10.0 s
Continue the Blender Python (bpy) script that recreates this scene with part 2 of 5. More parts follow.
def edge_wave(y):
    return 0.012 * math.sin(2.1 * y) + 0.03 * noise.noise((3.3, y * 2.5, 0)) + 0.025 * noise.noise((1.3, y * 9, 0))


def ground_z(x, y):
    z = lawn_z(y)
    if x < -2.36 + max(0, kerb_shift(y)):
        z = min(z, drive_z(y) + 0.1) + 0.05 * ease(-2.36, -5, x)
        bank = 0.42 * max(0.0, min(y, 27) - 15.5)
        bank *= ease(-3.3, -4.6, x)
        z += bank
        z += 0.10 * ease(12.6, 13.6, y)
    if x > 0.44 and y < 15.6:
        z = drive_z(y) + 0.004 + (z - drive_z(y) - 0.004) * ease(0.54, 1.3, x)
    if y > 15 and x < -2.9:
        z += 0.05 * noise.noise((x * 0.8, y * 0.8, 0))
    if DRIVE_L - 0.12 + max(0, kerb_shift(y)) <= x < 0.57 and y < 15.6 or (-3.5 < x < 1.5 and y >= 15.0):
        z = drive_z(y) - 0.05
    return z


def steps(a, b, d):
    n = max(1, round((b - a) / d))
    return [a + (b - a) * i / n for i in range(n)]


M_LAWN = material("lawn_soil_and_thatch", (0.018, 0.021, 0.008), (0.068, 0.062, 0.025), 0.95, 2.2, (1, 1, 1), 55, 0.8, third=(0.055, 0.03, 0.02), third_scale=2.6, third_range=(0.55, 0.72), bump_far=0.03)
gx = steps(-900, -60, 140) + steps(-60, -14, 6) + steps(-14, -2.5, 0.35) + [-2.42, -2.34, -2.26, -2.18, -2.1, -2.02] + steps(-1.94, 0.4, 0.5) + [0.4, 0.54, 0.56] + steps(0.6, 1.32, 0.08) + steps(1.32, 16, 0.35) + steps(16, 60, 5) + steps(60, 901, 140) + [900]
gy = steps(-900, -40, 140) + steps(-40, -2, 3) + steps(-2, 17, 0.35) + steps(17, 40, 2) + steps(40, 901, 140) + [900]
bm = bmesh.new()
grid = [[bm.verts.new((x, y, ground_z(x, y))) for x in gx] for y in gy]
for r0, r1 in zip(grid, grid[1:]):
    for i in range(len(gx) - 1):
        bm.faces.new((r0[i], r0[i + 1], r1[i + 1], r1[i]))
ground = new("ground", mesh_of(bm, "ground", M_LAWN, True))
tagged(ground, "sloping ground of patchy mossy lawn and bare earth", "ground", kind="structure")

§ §

■ **WHAT TO DO**: Quote each line of the listing above exactly.

■ **COMPLETE OUTPUT**:
10.0 s
Continue the Blender Python (bpy) script that recreates this scene with part 2 of 5. More parts follow.
def edge_wave(y):
    return 0.012 * math.sin(2.1 * y) + 0.03 * noise.noise((3.3, y * 2.5, 0)) + 0.025 * noise.noise((1.3, y * 9, 0))


def ground_z(x, y):
    z = lawn_z(y)
    if x < -2.36 + max(0, kerb_shift(y)):
        z = min(z, drive_z(y) + 0.1) + 0.05 * ease(-2.36, -5, x)
        bank = 0.42 * max(0.0, min(y, 27) - 15.5)
        bank *= ease(-3.3, -4.6, x)
        z += bank
        z += 0.10 * ease(12.6, 13.6, y)
    if x > 0.44 and y < 15.6:
        z = drive_z(y) + 0.004 + (z - drive_z(y) - 0.004) * ease(0.54, 1.3, x)
    if y > 15 and x < -2.9:
        z += 0.05 * noise.noise((x * 0.8, y * 0.8, 0))
    if DRIVE_L - 0.12 + max(0, kerb_shift(y)) <= x < 0.57 and y < 15.6 or (-3.5 < x < 1.5 and y >= 15.0):
        z = drive_z(y) - 0.05
    return z


def steps(a, b, d):
    n = max(1, round((b - a) / d))
    return [a + (b - a) * i / n for i in range(n)]


M_LAWN = material("lawn_soil_and_thatch", (0.018, 0.021, 0.008), (0.068, 0.062, 0.025), 0.95, 2.2, (1, 1, 1), 55, 0.8, third=(0.055, 0.03, 0.02), third_scale=2.6, third_range=(0.55, 0.72), bump_far=0.03)
gx = steps(-900, -60, 140) + steps(-60, -14, 6) + steps(-14, -2.5, 0.35) + [-2.42, -2.34, -2.26, -2.18, -2.1, -2.02] + steps(-1.94, 0.4, 0.5) + [0.4, 0.54, 0.56] + steps(0.6, 1.32, 0.08) + steps(1.32, 16, 0.35) + steps(16, 60, 5) + steps(60, 901, 140) + [900]
gy = steps(-900, -40, 140) + steps(-40, -2, 3) + steps(-2, 17, 0.35) + steps(17, 40, 2) + steps(40, 901, 140) + [900]
bm = bmesh.new()
grid = [[bm.verts.new((x, y, ground_z(x, y))) for x in gx] for y in gy]
for r0, r1 in zip(grid, grid[1:]):
    for i in range(len(gx) - 1):
        bm.faces.new((r0[i], r0[i + 1], r1[i + 1], r1[i]))
ground = new("ground", mesh_of(bm, "ground", M_LAWN, True))
tagged(ground, "sloping ground of patchy mossy lawn and bare earth", "ground", kind="structure")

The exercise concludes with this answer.